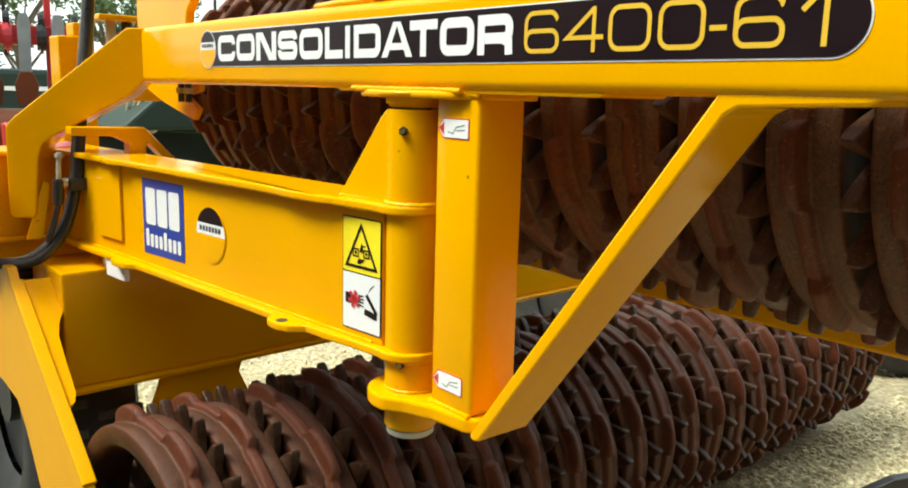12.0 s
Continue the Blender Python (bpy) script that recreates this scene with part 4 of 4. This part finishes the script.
for y in (0.9, 1.9):
    for x in (-1.05, -0.15):
        b = rod((x, y, 0.45), (x + 0.12, y, 0.45), 0.45, 24)
        b.transform(TM)
        part("wheel", b, RUBBER, tr)
part("aerial", rod(TM @ Vector((-1.05, 0.02, 3.7)), TM @ Vector((-1.05, 0.02, 4.05)), 0.025, 8), BLACK, tr)
tk = thing("black_tank", (-13.5, 8.5, 0), "black plastic tank standing beside the trailer", "tank")
part("body", rod((-13.5, 8.5, -0.05), (-13.5, 8.5, 3.42), 0.22, 24, bevel=0.05), BLACK, tk, smooth=40)
part("lid", rod((-13.5, 8.5, 3.42), (-13.5, 8.5, 3.48), 0.15, 20, bevel=0.02), BLACK, tk, smooth=40)


def pole(x, y, h):
    t = thing("utility_pole", (x, y, 0), "thin dark utility pole with overhead wire", "pole", "utility poles")
    part("mast", rod((x, y, -0.1), (x, y, h), 0.050, 12, r2=0.040), STEEL_DARK, t)
    part("insulator", rod((x, y, h), (x, y, h + 0.10), 0.03, 10), GREY, t)
    return t


p1 = pole(-22.1, 8.62, 4.75)
pole(-21.75, 9.74, 5.0)
part("wire", tube_along([(-22.1, 8.62, 4.1), (-19.5, 8.6, 3.8), (-16.0, 8.0, 3.75), (-15.05, 6.9, 3.98)], 0.012, 5), BLACK, p1)
part("wire", tube_along([(-22.1, 8.62, 4.5), (-22.6, 4, 4.1), (-23, -2, 4.6)], 0.012, 5), BLACK, p1)


def tree(x, y, h, seed):
    rnd = random.Random(seed)
    t = thing("tree", (x, y, 0), "leafy green hedgerow tree beyond the yard", "tree", "hedgerow trees")
    b = rod((x, y, -0.1), (x + 0.1, y, h * 0.55), 0.13, 10, r2=0.06)
    tips = []
    for i in range(9):
        a, up = rnd.uniform(0, 6.28), rnd.uniform(0.25, 0.6)
        q = Vector((x + math.cos(a) * h * 0.22, y + math.sin(a) * h * 0.22, h * (up + 0.25)))
        rod((x, y, h * up * 0.8), q, 0.05, 6, r2=0.015, bm=b)
        tips.append(q)
    part("trunk", b, BARK, t)
    verts, faces = [], []
    for i in range(46):
        base = rnd.choice(tips)
        c = base + Vector((rnd.gauss(0, h * 0.10), rnd.gauss(0, h * 0.10), rnd.gauss(0.02, h * 0.10)))
        s = h * rnd.uniform(0.045, 0.10)
        for k in range(75):
            d = Vector((rnd.gauss(0, 1), rnd.gauss(0, 1), rnd.gauss(0, 0.8))).normalized() * s * rnd.uniform(0.5, 1.15)
            p = c + d
            u = Vector((rnd.uniform(-1, 1), rnd.uniform(-1, 1), rnd.uniform(-1, 1))).normalized()
            v = u.orthogonal().normalized()
            l = rnd.uniform(0.05, 0.10)
            k0 = len(verts)
            verts += [p - u * l, p + v * l * 0.5, p + u * l, p - v * l * 0.5]
            faces.append((k0, k0 + 1, k0 + 2, k0 + 3))
    me = bpy.data.meshes.new("crown")
    me.from_pydata(verts, [], faces)
    me.materials.append(LEAF)
    hang("crown", me, t)


for i, (x, y, h) in enumerate(((-24, 7.6, 4.4), (-25, 5.6, 5.4), (-24, 3.6, 5.0), (-23, 1.8, 5.8), (-25, 0.0, 5.2), (-22, -2.0, 5.5), (-24, -4.2, 5.0), (-27, 9.6, 4.0))):
    tree(x, y, h, 20 + i)

# green drill behind the raised roller's end
gd = thing("green_drill", (-4.5, 2.0, 0), "dark green seed drill parked behind the roller", "drill")
GM = Matrix.Translation((-4.3, 1.9, 0)) @ pose(0, 0, 0, 0, 0, 24)
part("hopper", prism([(-1.2, 0.50), (1.6, 0.50), (1.7, 0.72), (1.7, 0.86), (-1.2, 0.86)], 0.6, GM @ XZ(0.2), 0.01), GREEN, gd)
part("lid", box(-1.25, 1.75, 0.1, 0.9, 0.86, 0.90, 0.01, 2, GM), GREEN, gd)
part("rail", box(-1.4, 1.9, -0.05, 0.05, 0.40, 0.50, 0.008, 2, GM), GREEN, gd)
for i in range(7):
    part("coulter", prism([(-1.2 + 0.4 * i, 0.40), (-1.14 + 0.4 * i, 0.40), (-1.05 + 0.4 * i, 0.05), (-1.12 + 0.4 * i, 0.02)], 0.03, GM @ XZ(-0.02), 0.004), BLACK, gd)
part("folded_cover", prism([(1.35, 0.90), (1.62, 1.13), (1.75, 1.12), (2.05, 1.00), (2.10, 0.90)], 0.5, axes((-4.75, 0, 0), (0, 1, 0), (0, 0, 1), (1, 0, 0)), 0.02), GREEN, gd, "folded dark green cover")
for k, (y, z, r) in enumerate(((1.53, 1.02, 0.105), (1.55, 1.03, 0.09), (1.57, 1.00, 0.115))):
    loop = [(-4.46 + 0.03 * k + 0.02 * math.sin(3 * a), y + 0.55 * r * math.cos(a), z + r * math.sin(a)) for a in (0.4 + 0.55 * q + 0.3 * k for q in range(10))]
    part("hose_coil", tube_along(loop, 0.011, 8), CREAM, gd, "coiled pale yellow hose", smooth=60)
part("hose_tail", tube_along([(-4.44, 1.50, 0.99), (-4.43, 1.56, 0.955), (-4.42, 1.66, 0.975)], 0.012, 8), CREAM, gd, smooth=60)

# pink and white cloth lying over the hinge block
cl = thing("pink_cloth", (-1.80, 0.39, 0.997), "faded pink and white cloth tucked over the hinge block", "cloth")
b = bmesh.new()
rows = []
for i in range(9):
    rows.append([b.verts.new((-1.84 + 0.010 * i, 0.372 + 0.008 * j, 1.000 + 0.010 * max(0, math.sin(0.38 * i)) * (0.6 + 0.4 * math.cos(0.9 * j)))) for j in range(9)])
for i in range(8):
    for j in range(8):
        b.faces.new((rows[i][j], rows[i + 1][j], rows[i + 1][j + 1], rows[i][j + 1]))
bmesh.ops.solidify(b, geom=b.faces[:], thickness=0.003)
part("cloth", b, PINK, cl, smooth=60)
part("white_fold", prism([(-1.79, 0.352), (-1.735, 0.360), (-1.737, 0.384), (-1.79, 0.378)], 0.004, XY(0.998), 0.001), WHITE, cl)

# red tined cultivator further off
rc = thing("tined_cultivator", (-6.0, 0.8, 0), "red and grey tined cultivator with a rusty packer", "cultivator")
RM = Matrix.Translation((-5.9, 0.55, 0)) @ pose(0, 0, 0, 0, 0, 78)
part("toolbar", box(-2.6, 1.05, -0.06, 0.06, 1.37, 1.49, 0.008, 2, RM), RED, rc)
part("mast", box(0.86, 0.90, -0.02, 0.06, 0.8, 2.3, 0.006, 1, RM), RED, rc)
part("mast", box(0.62, 0.645, 0.10, 0.13, 1.3, 2.3, 0.004, 1, RM), BLACK, rc)
for i in range(14):
    u = 0.895 - 0.195 * i
    tn = part("tine", prism([(u, 1.0), (u, 1.50), (u + 0.015, 1.56), (u + 0.06, 1.56), (u + 0.075, 1.50), (u + 0.065, 1.0)], 0.03, RM @ XZ(-0.12), 0.004), GREY, rc, "grey spring tine")
    part("shoe", prism([(u, 1.20), (u + 0.07, 1.20), (u + 0.105, 1.12), (u + 0.09, 0.99), (u - 0.02, 0.99), (u - 0.035, 1.12)], 0.03, RM @ XZ(-0.16), 0.006), RUST, tn, "rusty shoe")
    part("clamp", rod(RM @ Vector((u + 0.11, -0.02, 1.42)), RM @ Vector((u + 0.165, -0.02, 1.42)), 0.105, 16, bevel=0.02), BLACK if i % 2 else RED, tn)
    part("clamp_cap", rod(RM @ Vector((u + 0.12, -0.05, 1.53)), RM @ Vector((u + 0.155, -0.05, 1.53)), 0.05, 12, bevel=0.01), BLACK, tn)
b = rod((-2.6, -0.15, 0.81), (0.85, -0.15, 0.81), 0.16, 24)
b.transform(RM)
part("packer", b, RUST, rc, "rusty packer drum", smooth=40)
for u in (-2.5, 0.95):
    part("stand", box(u - 0.05, u + 0.05, -0.2, -0.1, -0.05, 1.40, 0.006, 1, RM), RED, rc)
part("side_plate", box(-5.25, -5.15, 1.00, 1.42, 0.55, 0.90, 0.01, 1), RED, rc)
gr = thing("green_tank", (-8.5, 0.5, 0), "long dark green implement body standing in the yard", "implement")
part("body", box(-9.2, -8.4, -3.5, 4.0, 0.7, 1.25, 0.05, 2), GREEN, gr)
part("stripe", box(-8.398, -8.39, -3.4, 3.9, 1.05, 1.09, 0), WHITE, gr)
for y in (-2.8, 3.2):
    part("leg", box(-8.9, -8.7, y - 0.08, y + 0.08, -0.05, 0.7, 0.01, 1), GREEN, gr)

# black implement points and far wheels past the ground roller's end
for i, (x, y, yaw) in enumerate(((-0.635, 2.40, 50), (-0.625, 2.09, 50))):
    m = pose(x, y, 0.012, 0, 0, yaw) @ Matrix.Scale(0.6, 4)
    ip = thing("cultivator_point", (x, y, -0.02), "black painted bolted cultivator point lying on gravel", "point", "cultivator points")
    pts = [(-0.26, 0.0), (-0.10, 0.085), (0.12, 0.13), (0.5, 0.14), (0.5, 0.10), (0.12, 0.085), (-0.06, 0.035)]
    part("blade", prism(pts, 0.06, m @ XZ(-0.03), 0.006), BLACK, ip)
    b = box(0.05, 0.55, -0.02, 0.02, -0.07, 0.10, 0.004, 1, m)
    part("foot", b, BLACK, ip)
    for u in (0.02, 0.14):
        b = rod((u, 0, 0.10), (u, 0, 0.135 + 0.01), 0.012, 6)
        b.transform(m)
        part("bolt", b, ZINC, ip)
wheel_thing(pose(-1.22, 3.70, 0.22, 0, 0, 60), 0.25, 0.2, "small dark wheel of a machine parked behind")
wheel_thing(pose(-0.92, 4.35, 0.20, 0, 0, 60), 0.22, 0.12, "small dark wheel beside a red hub machine")
rh = thing("red_implement", (-0.5, 4.0, 0), "red implement frame low over the gravel", "implement")
part("ring", rod((-0.95, 3.78, 0.10), (-0.92, 3.73, 0.10), 0.11, 28, bevel=0.01), RED, rh, smooth=40)
part("hub", rod((-0.94, 3.76, 0.10), (-0.905, 3.705, 0.10), 0.06, 24, bevel=0.005), GREY, rh, smooth=40)
part("frame", box(-0.93, 1.6, 3.76, 3.86, 0.03, 0.16, 0.01), RED, rh)
part("leg", box(1.2, 1.3, 3.77, 3.85, -0.05, 0.05, 0.01), RED, rh)

# unseen plain dark walls behind the walk, added to block low sky light
SKY_BLOCKER = material("dark_sky_blocker", (0.050, 0.044, 0.040), 0.8, second=(0.075, 0.066, 0.06), scale=3, fine=40, bump=0.2, stretch=(6, 6, 0.4))
for name_, x0, x1, y0, y1, top in (("shade_wall_south", -9, 2.4, -4.3, -4.0, 3.8), ("shade_wall_east", 2.4, 2.7, -4.3, 5.0, 4.6)):
    tagged(part(name_, box(x0, x1, y0, y1, -0.1, top), SKY_BLOCKER), "plain dark wall added out of view to block sky light", "wall", kind="structure")
# unseen dark ground sheet, added to cut light bouncing off the gravel
DARK_SHEET = material("dark_bounce_sheet", (0.035, 0.035, 0.036), 0.85, second=(0.06, 0.06, 0.058), scale=30, fine=220, bump=0.5)
tagged(part("pavement", box(-9.0, 2.4, -4.0, 0.1, -0.12, 0.012, 0.01, 1), DARK_SHEET), "dark ground sheet added out of view to cut bounce light", "pavement", kind="structure")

════════

### TASK REQUIREMENTS
Begin at the first line of the data above and repeat each line exactly, stopping after the line containing "4.6)], 0.012, 5), BLACK, p1)". Omit the pictures.

### WRITTEN RESPONSE
12.0 s
Continue the Blender Python (bpy) script that recreates this scene with part 4 of 4. This part finishes the script.
for y in (0.9, 1.9):
    for x in (-1.05, -0.15):
        b = rod((x, y, 0.45), (x + 0.12, y, 0.45), 0.45, 24)
        b.transform(TM)
        part("wheel", b, RUBBER, tr)
part("aerial", rod(TM @ Vector((-1.05, 0.02, 3.7)), TM @ Vector((-1.05, 0.02, 4.05)), 0.025, 8), BLACK, tr)
tk = thing("black_tank", (-13.5, 8.5, 0), "black plastic tank standing beside the trailer", "tank")
part("body", rod((-13.5, 8.5, -0.05), (-13.5, 8.5, 3.42), 0.22, 24, bevel=0.05), BLACK, tk, smooth=40)
part("lid", rod((-13.5, 8.5, 3.42), (-13.5, 8.5, 3.48), 0.15, 20, bevel=0.02), BLACK, tk, smooth=40)


def pole(x, y, h):
    t = thing("utility_pole", (x, y, 0), "thin dark utility pole with overhead wire", "pole", "utility poles")
    part("mast", rod((x, y, -0.1), (x, y, h), 0.050, 12, r2=0.040), STEEL_DARK, t)
    part("insulator", rod((x, y, h), (x, y, h + 0.10), 0.03, 10), GREY, t)
    return t


p1 = pole(-22.1, 8.62, 4.75)
pole(-21.75, 9.74, 5.0)
part("wire", tube_along([(-22.1, 8.62, 4.1), (-19.5, 8.6, 3.8), (-16.0, 8.0, 3.75), (-15.05, 6.9, 3.98)], 0.012, 5), BLACK, p1)
part("wire", tube_along([(-22.1, 8.62, 4.5), (-22.6, 4, 4.1), (-23, -2, 4.6)], 0.012, 5), BLACK, p1)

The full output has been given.